Visti:
-
l’art. 825, Codice Civile;
-l’art. 2, Regolamento per l’istituzione e la disciplina del canone unico patrimoniale del Comune in questione;
-l’art. 3, Regolamento per l’istituzione e la disciplina del canone unico patrimoniale di questo ente;
-l’art. 7, del Regolamento per l’istituzione e la disciplina del canone unico patrimoniale del Comune in esame.
Ci pregiamo di osservare quanto segue.
In primis occorre identificare se l’area in cui si effettua la somministrazione è ad uso pubblico.
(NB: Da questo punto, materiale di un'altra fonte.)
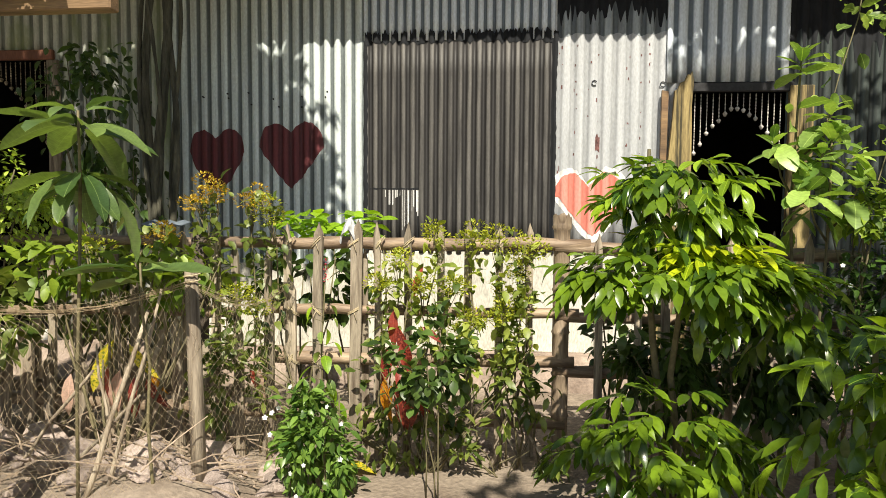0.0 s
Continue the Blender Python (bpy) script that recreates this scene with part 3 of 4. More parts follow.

Per fare ciò bisogna andare a riprendere l’articolo 825 del Codice Civile nel quale si può leggere che “Sono parimenti soggetti al regime del demanio pubblico, i diritti reali che spettano allo Stato, alle province e ai comuni su beni appartenenti ad altri soggetti, quando i diritti stessi sono costituiti per l'utilità di alcuno dei beni indicati dagli articoli precedenti o per il conseguimento di fini di pubblico interesse corrispondenti a quelli a cui servono i beni medesimi”, perciò un'area privata si considera ad uso pubblico quando un'indeterminata collettività di persone la utilizza in modo generale per soddisfare esigenze di interesse pubblico, e non solo per utilità privata dei singoli.
Laddove il caso in questione fosse quello appena descritto si può osservare che l’occupazione suolo su area privata viene definita in maniera scrupolosa anche sul regolamento comunale del canone unico, in particolare l’articolo 2 definisce l’occupazione come “l’occupazione di spazi appartenenti al demanio e al patrimonio indisponibile degli enti locali, come strade, corsi, piazze, portici, parchi e giardini, spazi sovrastanti e sottostanti il suolo pubblico, comprese condutture e impianti, aree private gravate da servitù di passaggio anche mediante servitù di uso pubblico c.d. dicatio ad patriam consistente nel comportamento del proprietario che, seppur non intenzionalmente diretto a dar vita al diritto di uso pubblico, mette volontariamente, con carattere di continuità un proprio bene a disposizione della collettività, assoggettandolo al correlativo uso, al fine di soddisfare un’esigenza comune ai membri di tale collettività, indipendentemente dai motivi per i quali detto comportamento venga tenuto, dalla sua spontaneità e dallo spirito che lo anima”.
Per individuare il presupposto impositivo si può ancora fare riferimento al regolamento comunale, il quale all’articolo 3 chiarisce che “Il canone è dovuto per l’occupazione, anche abusiva, delle aree appartenenti al demanio o al patrimonio indisponibile degli enti e degli spazi soprastanti o sottostanti il suolo pubblico. Il canone si intende dovuto anche per l’occupazione di spazi ed aree private soggette a diritti demaniali quali, ad esempio, le strade vicinali soggette a diritto di pubblico passaggio” evidenziando che, seppur l’area fosse privata, il canone è dovuto nel momento in cui la stessa gode di diritti demaniali.
Nel caso fin qui descritto l’autorizzazione è necessaria come si evince dall’articolo 7 del regolamento comunale, il quale recita “L’occupazione di strade, di spazi ed aree pubbliche o di aree private gravate da servitù di pubblico passaggio è consentita solo previo rilascio di un provvedimento espresso di concessione. Chiunque intenda occupare nel territorio comunale spazi ed aree deve presentare apposita istanza secondo la modulistica e le indicazioni definite dagli uffici competenti, in ragione della tipologia di occupazione.”
Infine, la concessione può essere rilasciata dal Comune facendo salvi gli eventuali diritti di terzi e non esime gli interessati dall’acquisizione del nulla osta di competenza di altri soggetti pubblici o privati, per cui si reputa necessario acquisire il nulla osta da parte del proprietario dell’area da parte di chi deve effettuare l’occupazione.